Explanation
Transformers have several key advantages over RNN-based models:
1. Parallel Computation
- RNNs process sequences sequentially (one token at a time), which makes them inherently slow for training.
- Transformers process all tokens in a sequence simultaneously through self-attention mechanisms, enabling parallel computation and significantly faster training times.
2. Better Handling of Long-Term Dependencies
- RNNs suffer from vanishing/exploding gradient problems when dealing with long sequences, making it difficult to capture long-range dependencies.
- Transformers use self-attention mechanisms that can directly connect any two positions in the sequence, regardless of distance, allowing them to capture long-term dependencies more effectively.
3. Architectural Differences
- Option A is incorrect: Transformers do NOT process input sequentially - this is actually a characteristic of RNNs.
- Option B is incorrect: Transformers do not rely on convolution filters; they use attention mechanisms.

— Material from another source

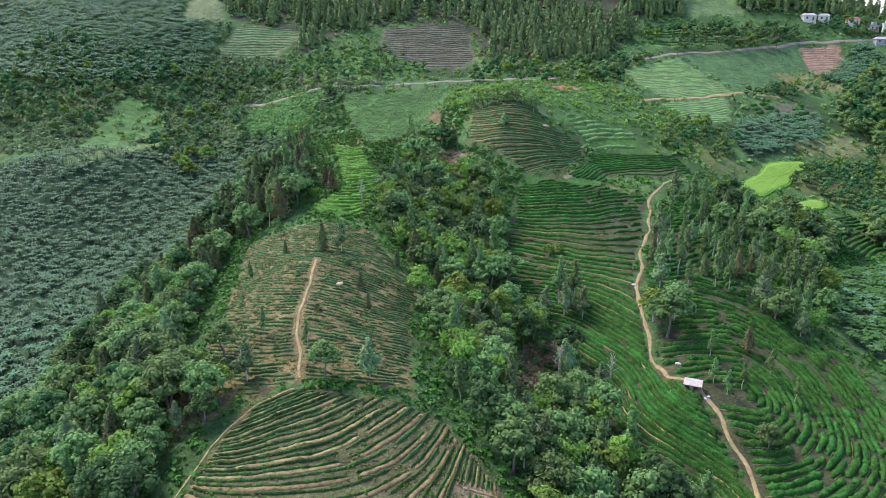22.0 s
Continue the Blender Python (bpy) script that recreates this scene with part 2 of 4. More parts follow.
landform("right_valley", (78, 156, 0.5), (60, 188, 5), (47, 230, 9.6), (57, 236, 10), (78, 267, 12), (125, 150, -3), (112, 195, 2), (108, 245, 7), (112, 295, 13), (124, 345, 19))
landform("right_slope", (139, 347, 21), (50, 340, 26), (79, 375, 30.5), (73, 342, 24), (126, 204, 9), (140, 240, 13), (152, 290, 17), (190, 260, 20), (230, 220, 28), (200, 330, 30), (130, 400, 27), (150, 450, 43), (220, 430, 50), (300, 420, 68))
landform("back_slope", (110, 524, 70), (136, 517, 61), (165, 551, 77), (200, 556, 80), (170, 515, 68), (268, 590, 95), (330, 560, 96), (10, 452, 62), (-70, 430, 64), (-75, 470, 80), (0, 510, 86), (-198, 434, 78), (-150, 500, 96), (80, 470, 58), (60, 560, 100), (110, 590, 104), (-80, 580, 132), (-250, 560, 130), (420, 480, 92))
landform("saddle", (152, 588, 92), (180, 586, 87), (202, 582, 86), (220, 586, 86.5), (190, 610, 78), (222, 610, 80), (250, 600, 93), (160, 610, 86))
LAND = np.array(LAND_POINTS, float)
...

- Option D is incorrect: Transformers typically have MORE parameters than RNNs due to their attention mechanisms and feed-forward networks.
Key Transformer Features:
- Self-Attention: Allows the model to weigh the importance of different words in a sequence relative to each other
- Positional Encoding: Injects information about word order since Transformers don't process sequentially
- Multi-Head Attention: Enables the model to focus on different parts of the sequence simultaneously
This parallel processing capability and superior handling of long-range dependencies make Transformers particularly well-suited for large-scale language modeling tasks.